In certain well-known stanzas of In Memoriam he has given us a vigorous sketch of the evolution theory, even anticipating the views of Darwin on the descent of man. That he studied the stars is evident from many allusions. Take the beautiful verses from Locksley Hall:

"Many a night from yonder ivied casement ere I went to rest,

 Did I look on great Orion sloping slowly to the west;
 Many a night I saw the Pleiads rising through the mellow shade,

 Glitter like a swarm of fire-flies 'tangled in a silver braid."

In The Palace of Art he tells how—

. . . "while Saturn whirls, his steadfast shade
Sleeps on his luminous ring ";

and in The Princess how

. . . "the fiery Sirius alters hue,
And bickers into red and emerald."

That he did not sympathize with the attacks of theologians on scientific speculations may perhaps be gathered from the following lines in the Prologue to his Morte d'Arthur:

"Half awake I heard

The parson taking wide and wider sweeps,
Now harping on the church commissioners,
Now hawing at Geology and schism;
Until I woke and found him settled down
Upon the general decay of faith
Eight through the world—'at home was little left
And none abroad: there was no anchor, none,

To hold by.'"

That he placed but limited faith in ecclesiastical authority is more than hinted where he says to the Rev. F. D. Maurice:

"Should all the churchmen foam in spite
At you so careful of the right,
Yet one lay-heart will give you welcome
(Take it and come) to the isle of Wight."

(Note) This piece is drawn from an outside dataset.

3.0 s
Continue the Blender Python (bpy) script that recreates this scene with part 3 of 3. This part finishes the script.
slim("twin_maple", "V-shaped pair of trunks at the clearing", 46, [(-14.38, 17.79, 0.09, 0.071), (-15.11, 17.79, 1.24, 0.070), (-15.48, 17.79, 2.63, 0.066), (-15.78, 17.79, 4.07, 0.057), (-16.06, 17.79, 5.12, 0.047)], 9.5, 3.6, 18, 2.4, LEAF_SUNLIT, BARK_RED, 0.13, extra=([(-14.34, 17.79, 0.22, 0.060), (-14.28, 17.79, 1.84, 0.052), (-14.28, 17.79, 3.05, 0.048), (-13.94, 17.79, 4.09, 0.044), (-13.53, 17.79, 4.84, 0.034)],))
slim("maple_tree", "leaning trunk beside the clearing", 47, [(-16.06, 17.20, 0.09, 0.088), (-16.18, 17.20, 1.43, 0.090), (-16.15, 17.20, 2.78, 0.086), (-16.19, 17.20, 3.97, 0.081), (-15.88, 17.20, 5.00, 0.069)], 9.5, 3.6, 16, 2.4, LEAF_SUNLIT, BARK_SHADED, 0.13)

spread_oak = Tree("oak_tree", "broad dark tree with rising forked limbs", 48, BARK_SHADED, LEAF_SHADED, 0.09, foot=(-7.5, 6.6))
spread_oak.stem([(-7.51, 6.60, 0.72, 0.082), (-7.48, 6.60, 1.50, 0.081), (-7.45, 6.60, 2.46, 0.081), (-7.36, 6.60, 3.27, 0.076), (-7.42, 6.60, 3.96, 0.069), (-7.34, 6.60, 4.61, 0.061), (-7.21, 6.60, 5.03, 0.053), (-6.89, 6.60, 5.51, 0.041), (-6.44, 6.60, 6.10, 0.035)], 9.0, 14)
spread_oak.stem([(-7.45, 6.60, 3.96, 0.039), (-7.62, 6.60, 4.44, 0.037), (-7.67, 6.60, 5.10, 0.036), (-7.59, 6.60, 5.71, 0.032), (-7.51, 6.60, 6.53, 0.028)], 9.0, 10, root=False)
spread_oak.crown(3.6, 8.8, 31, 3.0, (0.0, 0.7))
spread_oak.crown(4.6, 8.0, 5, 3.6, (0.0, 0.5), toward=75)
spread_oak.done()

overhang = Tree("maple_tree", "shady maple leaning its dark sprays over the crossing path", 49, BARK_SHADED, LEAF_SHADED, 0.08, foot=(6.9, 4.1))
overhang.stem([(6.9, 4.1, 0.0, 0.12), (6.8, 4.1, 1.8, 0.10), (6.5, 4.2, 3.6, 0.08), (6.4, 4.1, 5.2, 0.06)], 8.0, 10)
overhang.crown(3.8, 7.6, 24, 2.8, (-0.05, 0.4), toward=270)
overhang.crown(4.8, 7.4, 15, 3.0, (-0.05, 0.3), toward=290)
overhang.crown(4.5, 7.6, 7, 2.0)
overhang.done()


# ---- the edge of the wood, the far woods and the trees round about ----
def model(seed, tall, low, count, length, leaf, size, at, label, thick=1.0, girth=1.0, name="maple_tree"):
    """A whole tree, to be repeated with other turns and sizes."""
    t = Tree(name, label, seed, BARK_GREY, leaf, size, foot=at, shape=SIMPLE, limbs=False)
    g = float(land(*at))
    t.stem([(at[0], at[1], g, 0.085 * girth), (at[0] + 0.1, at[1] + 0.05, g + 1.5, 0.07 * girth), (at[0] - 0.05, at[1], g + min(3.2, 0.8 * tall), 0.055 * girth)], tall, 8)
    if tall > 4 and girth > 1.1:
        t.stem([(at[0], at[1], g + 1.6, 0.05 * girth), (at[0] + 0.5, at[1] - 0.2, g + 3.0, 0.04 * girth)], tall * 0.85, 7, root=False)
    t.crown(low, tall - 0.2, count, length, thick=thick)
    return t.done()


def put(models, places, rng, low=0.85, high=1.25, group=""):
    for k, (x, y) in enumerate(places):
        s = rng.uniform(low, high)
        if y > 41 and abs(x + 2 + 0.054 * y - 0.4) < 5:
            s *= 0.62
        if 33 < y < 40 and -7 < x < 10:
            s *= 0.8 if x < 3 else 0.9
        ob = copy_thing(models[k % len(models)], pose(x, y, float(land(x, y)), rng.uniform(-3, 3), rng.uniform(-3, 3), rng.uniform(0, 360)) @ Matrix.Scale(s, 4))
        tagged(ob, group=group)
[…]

In the preceding verse he had intimated that he would not mind in the least if "eighty thousand college councils" had "thundered anathema" at his friend. His references to the clergy, indeed, were not in general flattering; and this, considering that his own father whom he greatly revered was a beneficed clergyman, is a little remarkable. When the old woman in The Goose began to grow rich with her golden eggs, "the parson," we read, "smirked and nodded." In Maud we read of "the snowy-banded, delicate-handed, dilettante priest"; and in the Northern Farmer we do not get a deep impression of the value of the ministrations of the parson whom that worthy, when he went to church, heard "a bummin' away "over his head. At the same time the tone of Tennyson's mind was essentially reverent. Without cramping his thought he bowed his will to a Power that he recognized as divine. No man ever faced intellectual difficulties more fully and fairly than he did. He would sometimes solve his difficulties by what Comte has called "the logic of feeling" in a way which is not given to all of us, but he never laid false pretensions to argumentative victory. In his Two Voices he lets the evil spirit have its say to the fullest extent, and then answers:

"I can not make this matter plain,
But I would shoot, howe'er in vain,
A random arrow from the brain."

So in In Memoriam there is earnest aspiration and even affirmation, but no dogmatism, no appeal to authority or reliance on authority.

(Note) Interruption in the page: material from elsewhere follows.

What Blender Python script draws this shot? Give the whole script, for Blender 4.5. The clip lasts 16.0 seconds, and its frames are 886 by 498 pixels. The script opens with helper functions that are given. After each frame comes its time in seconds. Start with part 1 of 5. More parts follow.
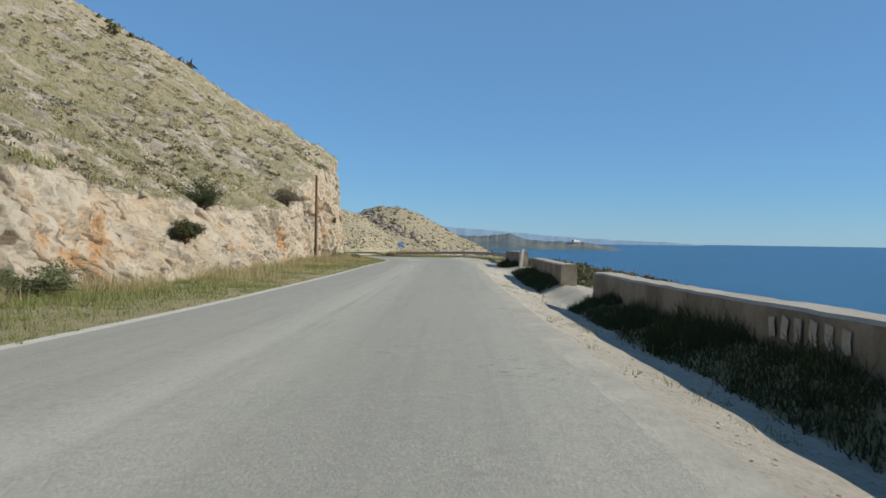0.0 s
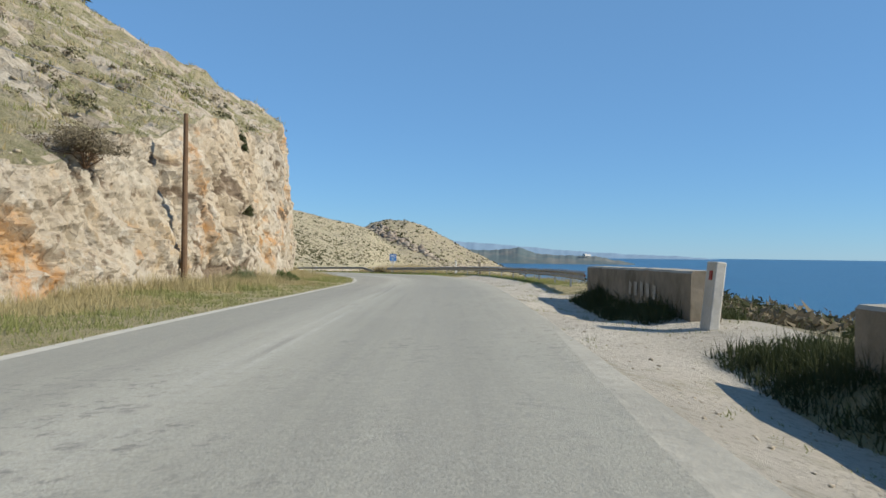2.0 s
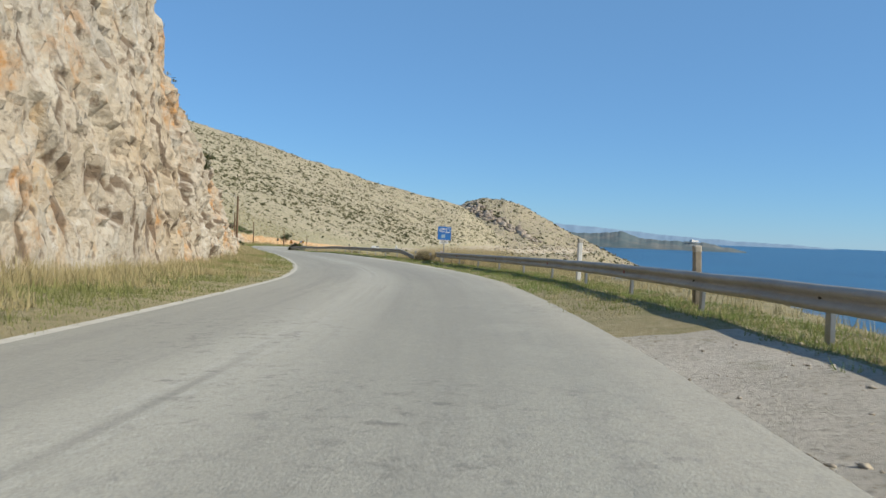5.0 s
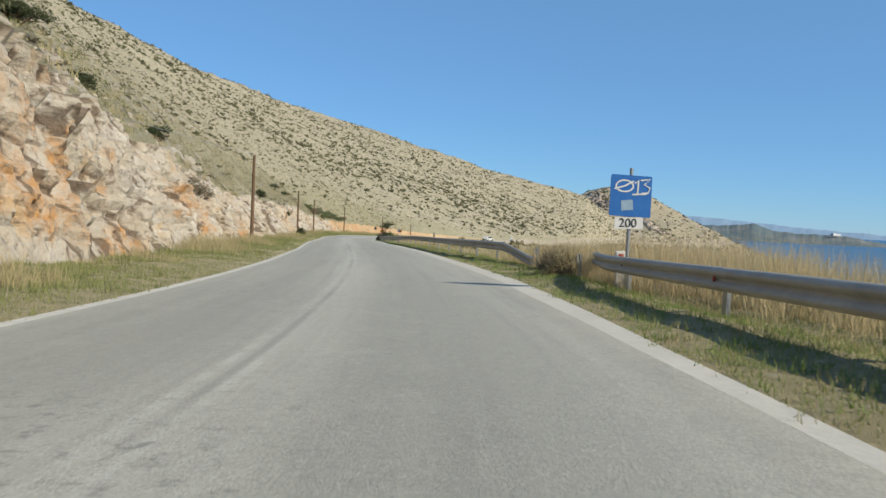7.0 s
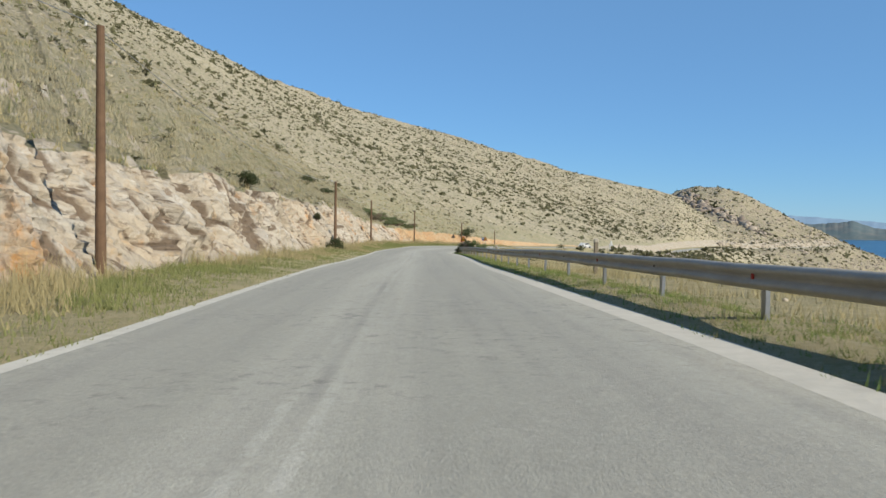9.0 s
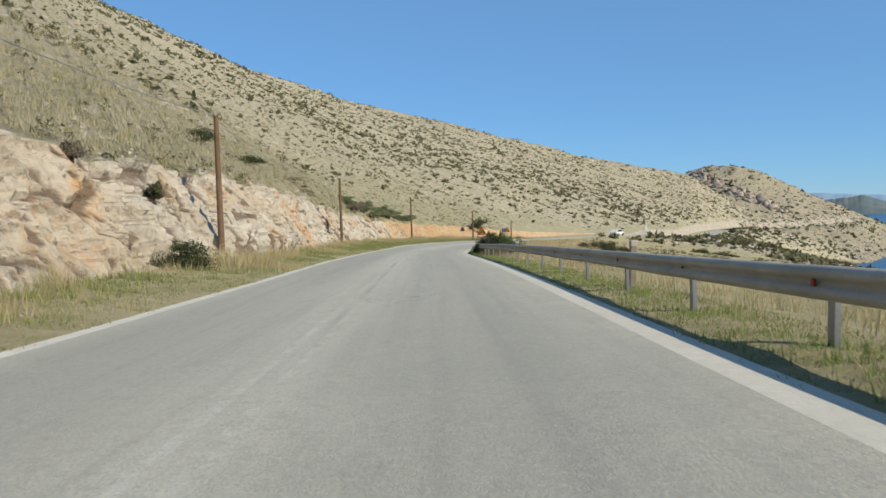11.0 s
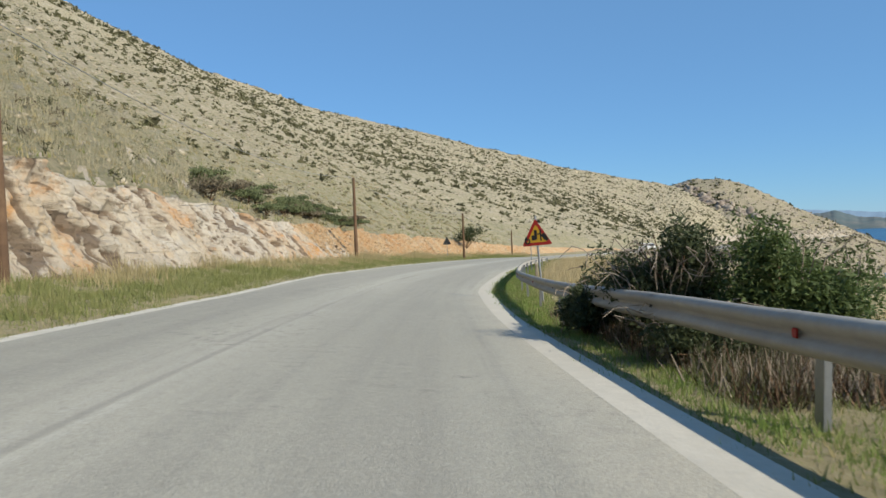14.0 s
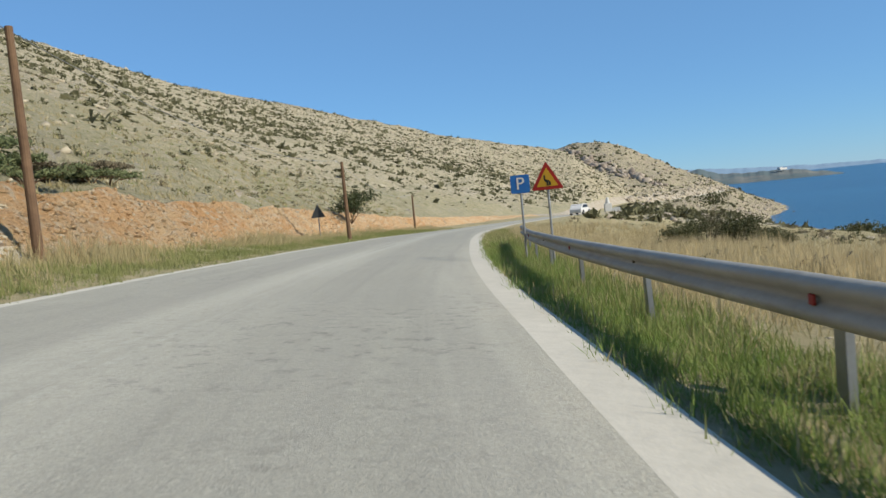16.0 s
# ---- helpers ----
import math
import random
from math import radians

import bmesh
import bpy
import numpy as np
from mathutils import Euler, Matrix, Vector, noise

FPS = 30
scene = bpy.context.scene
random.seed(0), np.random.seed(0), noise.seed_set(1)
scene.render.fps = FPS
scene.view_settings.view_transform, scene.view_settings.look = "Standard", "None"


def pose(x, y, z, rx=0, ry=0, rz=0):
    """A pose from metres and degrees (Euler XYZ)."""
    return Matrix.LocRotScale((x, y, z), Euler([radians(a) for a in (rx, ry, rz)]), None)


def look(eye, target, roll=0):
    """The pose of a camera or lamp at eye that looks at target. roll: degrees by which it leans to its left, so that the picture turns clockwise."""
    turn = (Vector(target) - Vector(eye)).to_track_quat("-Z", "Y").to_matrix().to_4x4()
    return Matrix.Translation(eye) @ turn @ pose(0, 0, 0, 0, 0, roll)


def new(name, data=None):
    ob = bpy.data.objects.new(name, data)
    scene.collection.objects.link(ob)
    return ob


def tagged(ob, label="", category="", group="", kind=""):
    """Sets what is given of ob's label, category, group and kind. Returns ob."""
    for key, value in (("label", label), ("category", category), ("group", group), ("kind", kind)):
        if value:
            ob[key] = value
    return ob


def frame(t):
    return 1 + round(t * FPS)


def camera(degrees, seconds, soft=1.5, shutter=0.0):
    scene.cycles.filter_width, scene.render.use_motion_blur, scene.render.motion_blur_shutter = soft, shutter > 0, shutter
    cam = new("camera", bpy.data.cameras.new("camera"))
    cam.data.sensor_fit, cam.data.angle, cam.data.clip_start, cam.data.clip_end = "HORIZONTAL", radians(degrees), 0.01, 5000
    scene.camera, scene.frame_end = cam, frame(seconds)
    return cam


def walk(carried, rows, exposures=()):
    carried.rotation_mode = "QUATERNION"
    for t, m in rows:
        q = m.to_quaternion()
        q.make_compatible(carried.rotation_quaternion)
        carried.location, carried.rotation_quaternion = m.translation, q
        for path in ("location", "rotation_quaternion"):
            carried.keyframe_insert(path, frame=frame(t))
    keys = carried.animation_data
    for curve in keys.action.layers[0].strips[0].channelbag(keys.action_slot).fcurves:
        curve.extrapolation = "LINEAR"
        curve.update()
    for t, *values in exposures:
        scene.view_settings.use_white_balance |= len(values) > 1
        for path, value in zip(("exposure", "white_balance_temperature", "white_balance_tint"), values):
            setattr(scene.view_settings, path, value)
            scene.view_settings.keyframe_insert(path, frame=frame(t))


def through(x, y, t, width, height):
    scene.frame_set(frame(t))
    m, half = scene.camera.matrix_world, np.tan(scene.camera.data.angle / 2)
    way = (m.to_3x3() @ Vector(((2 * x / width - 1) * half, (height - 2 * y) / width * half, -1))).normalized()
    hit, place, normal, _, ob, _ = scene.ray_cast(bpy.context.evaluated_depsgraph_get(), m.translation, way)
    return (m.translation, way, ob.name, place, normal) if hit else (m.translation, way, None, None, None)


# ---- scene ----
cam = camera(61.0, 16.0, shutter=0.05)
PATH = [
    (0, look((0.000, 0.000, 1.250), (-0.071, 19.998, 0.983), 0.78)),
    (0.5, look((0.112, 7.287, 1.079), (-0.164, 27.275, 0.448), 0.45)),
    (1, look((0.215, 14.685, 0.945), (-0.119, 34.680, 0.622), 0.41)),
    (1.5, look((0.197, 22.138, 0.857), (-0.135, 42.134, 0.706), 0.11)),
    (2, look((0.252, 29.603, 0.833), (-0.073, 49.600, 0.946), 0.68)),
    (2.5, look((0.315, 36.974, 0.800), (-0.138, 56.968, 0.976), 1.64)),
    (3, look((0.378, 44.179, 0.788), (-0.267, 64.168, 0.903), 2.11)),
    (3.5, look((0.374, 51.452, 0.717), (-0.606, 71.428, 0.686), 2.17)),
    (4, look((0.274, 58.630, 0.607), (-1.237, 78.573, 0.510), 1.88)),
    (4.2, look((0.245, 61.464, 0.555), (-1.583, 81.379, 0.314), 1.64)),
    (6.3, look((-3.455, 92.614, -0.023), (-8.295, 112.010, -0.627), 3.65)),
    (6.5, look((-4.064, 95.638, -0.106), (-9.325, 114.925, -0.671), 3.40)),
    (7, look((-6.176, 103.220, -0.318), (-12.085, 122.309, -1.153), 2.54)),
    (7.5, look((-8.760, 110.818, -0.539), (-15.310, 129.690, -1.510), 2.29)),
    (8, look((-11.928, 118.474, -0.713), (-19.143, 137.109, -1.558), 2.11)),
    (8.2, look((-13.315, 121.490, -0.777), (-20.745, 140.045, -1.467), 2.24)),
    (10.3, look((-28.187, 154.394, -1.490), (-36.169, 172.715, -2.294), -1.49)),
    (10.5, look((-29.298, 157.077, -1.572), (-37.182, 175.438, -2.395), -1.65)),
    (11, look((-32.179, 163.663, -1.790), (-40.133, 181.995, -2.614), -1.93)),
    (11.5, look((-35.081, 170.327, -2.000), (-42.930, 188.712, -2.640), -1.66)),
    (12, look((-37.929, 177.043, -2.175), (-45.764, 195.438, -2.662), -1.31)),
    (12.5, look((-40.869, 183.778, -2.320), (-48.567, 202.232, -2.752), -1.61)),
    (13, look((-43.916, 190.868, -2.510), (-51.506, 209.365, -3.008), -1.48)),
    (13.5, look((-47.065, 198.062, -2.748), (-54.511, 216.619, -3.189), -1.85)),
    (14, look((-50.188, 205.269, -2.980), (-57.473, 223.891, -3.360), -2.19)),
    (14.5, look((-53.213, 212.510, -3.230), (-59.879, 231.357, -3.817), -2.60)),
    (15, look((-56.013, 219.795, -3.544), (-61.993, 238.871, -4.131), -4.24)),
    (15.5, look((-58.607, 227.249, -3.765), (-63.821, 246.528, -4.832), -5.08)),
    (16, look((-60.929, 234.818, -3.936), (-65.308, 254.296, -5.126), -5.73)),
]
walk(cam, PATH, [(0.0, 0.2), (1.0, 0.32), (2.5, 0.38), (16.0, 0.38)])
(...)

To the moral law Tennyson throughout his works is unfailingly loyal. If, as he says, he received his laurel "green from the brows of him who uttered nothing base," he has bequeathed that laurel as fresh and stainless as he received it. We can not think of a better course of moral hygiene than a selection which might be made from the late laureate's poetry. The Palace of Art tells most powerfully of the misery of selfishness; the Idylls of the King are a noble and impassioned plea for truth and fidelity; Maud and Locksley Hall strike all the chords of high and generous feeling; and The Princess sets the relations of the sexes in a light which is familiar enough to us to-day, but which forty-five years ago had almost the character of a gospel. It may be said of Tennyson's Muse that, while the world in which she lives and moves is a noble one, it is not an impossible one: hence the benefit of reading Tennyson; the virtues which he depicts and glorifies are essentially human in their character and make for the perfection of human life. They are within our reach if we will but strenuously grasp at them. If the verse of Tennyson had descended into the grave with him, the world to-day would be a grievous loser; but while we mourn the poet who gladdened and instructed our age, we rejoice to think how much he has left that our children and our children's children will prize not less highly than we, and that will extend its healthful influence through ages to come.